Si on intègre les concepts de santé communautaire dans un contexte environnemental, comme le suggère la justice environnementale, nous sommes en mesure de définir les pistes d’action pour débuter une pratique écosyndicale dans notre syndicat :
• La libéralisation du temps pour les membres. Pour ce faire, il faut remédier à la surcharge de travail et favoriser de meilleures mesures en matière de conciliation travail- famille-études et en planification de main-d’œuvre.
• Développer une perspective féministe dans l’orientation des services de santé et des services sociaux par la diminution de l’écart salarial avec les autres composantes du secteur parapublic et de meilleures mesures en matière de conciliation travail-famille-études.
• Développer une perspective écologique dans un contexte urbain. Dans ce sens, des mesures doivent être prises afin d’améliorer le transport en commun sur l’ensemble de la région du Grand Montréal. Cette amélioration permettra aux membres d’avoir plus de temps disponible et vivre moins de stress psychologique. Le contexte urbain cause d’autres problèmes comme les ilots de chaleurs causant des problèmes énormes à la fois aux membres et à ceux et celles qui reçoivent des services. De multiples mesures doivent y être apportées.
• Intervenir sur la revitalisation des communautés qui vivent les conséquences de 25 ans de néo-libéralisme par une intervention étatique de lutte contre la pauvreté et la désaffiliation des communautés dans une perspective d’un revenu minimum stable et de développement de logements sociaux et par des pratiques d’action non punitives dans la communauté.
• Exiger le retrait du capitalisme transnational dans la planification d’un réseau de la santé et des services sociaux monstrueux et dysfonctionnels. C’est un système répondant aux besoins du capitalisme et non pas à ceux de la communauté.
• Interpeller les décideurs nationaux, régionaux et locaux qui font la promotion aujourd’hui du concept de la santé urbaine. Questionner ce concept et placer les décideurs devant leurs responsabilités en matière environnementale.
Transformer la pratique syndicale en une perspective écologique signifie que la pratique syndicale prenne une responsabilité sociale dans sa totalité. C’est-à-dire que non seulement la pratique syndicale défend les travailleuses et les travailleurs sur le plan économique mais elle visera à le faire aussi sur le plan social et environnemental.
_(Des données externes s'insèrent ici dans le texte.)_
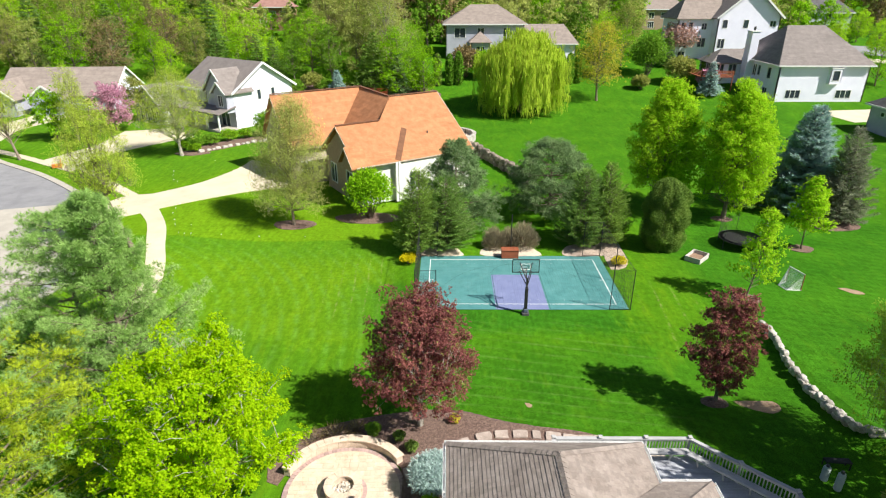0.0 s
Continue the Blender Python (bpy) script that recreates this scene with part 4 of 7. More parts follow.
def build_deck():
    t = thing("deck", pose(0, 0, 0), "weathered light grey wooden deck with built-in benches", "deck", kind="structure")
    hp = half_planes([(6.62, 21.2), (15.1, 21.2), (15.1, 23.4), (12.2, 26.2), (6.62, 26.2)])
    low = half_planes([(10.3, 18.6), (15.1, 18.6), (15.1, 22.0), (10.3, 22.0)])
    y = 18.6
    while y < 26.25:
        poly = clip_poly([(6.6, y + 0.004), (15.2, y + 0.004), (15.2, y + 0.139), (6.6, y + 0.139)], hp if y > 21.25 else low)
        if poly:
            bm = bmesh.new()
            slab(bm, [(px, py, DZ) for px, py in poly], 0.03)
            part("deck_board", bm, M["deck"], t)
        y += 0.143
    bm = bmesh.new()
    slab(bm, [(px, py, DZ - 0.05) for px, py in DECK], 0.02)
    for i in range(len(DECK)):
        a, b = DECK[i], DECK[(i + 1) % len(DECK)]
        bar(bm, (a[0], a[1], DZ - 0.17), (b[0], b[1], DZ - 0.17), 0.05, 0.26)
    part("rim_joist", bm, M["deckrail"], t)
    for x, y in ((6.75, 26.0), (9.4, 26.0), (12.0, 26.0), (14.9, 23.5), (13.5, 24.8)):
        part("support_post", bevel_box(x - 0.08, x + 0.08, y - 0.08, y + 0.08, gz(x, y) - 0.1, DZ - 0.06, 0.008), M["deckrail"], t)
    # benches along the railing: a broad mitred seat of two planks, a front apron and sloping brackets
    corner, out1, out2 = Vector((12.04, 26.06, 0)), Vector((6.74, 26.06, 0)), Vector((15.0, 23.22, 0))
    d2 = (out2 - corner).normalized()
    mitre = Vector((-math.tan(radians(21.9)), -1.0, 0))
    n2 = Vector((d2.y, -d2.x, 0))
    sz = DZ + 0.58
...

Et non seulement, les membres seront défendus d’une manière pleine et entière, mais cette défense pleinement assumée s’effectuera d’une manière solidaire et démocratique avec l’ensemble des composantes de la société.
L’avenir du syndicalisme c’est l’éco-syndicalisme !
René Charest, militant syndical
Références :
Naomi Klein, La maison brûle, plaidoyer pour une new-deal vert, Lux édition, Montréal, 2019
Giovanna Di chiro, La nature comme communauté in Emilie Hache (dir) Écologie politique, cosmos, communauté, Éditions Amsterdam, Paris, 2012.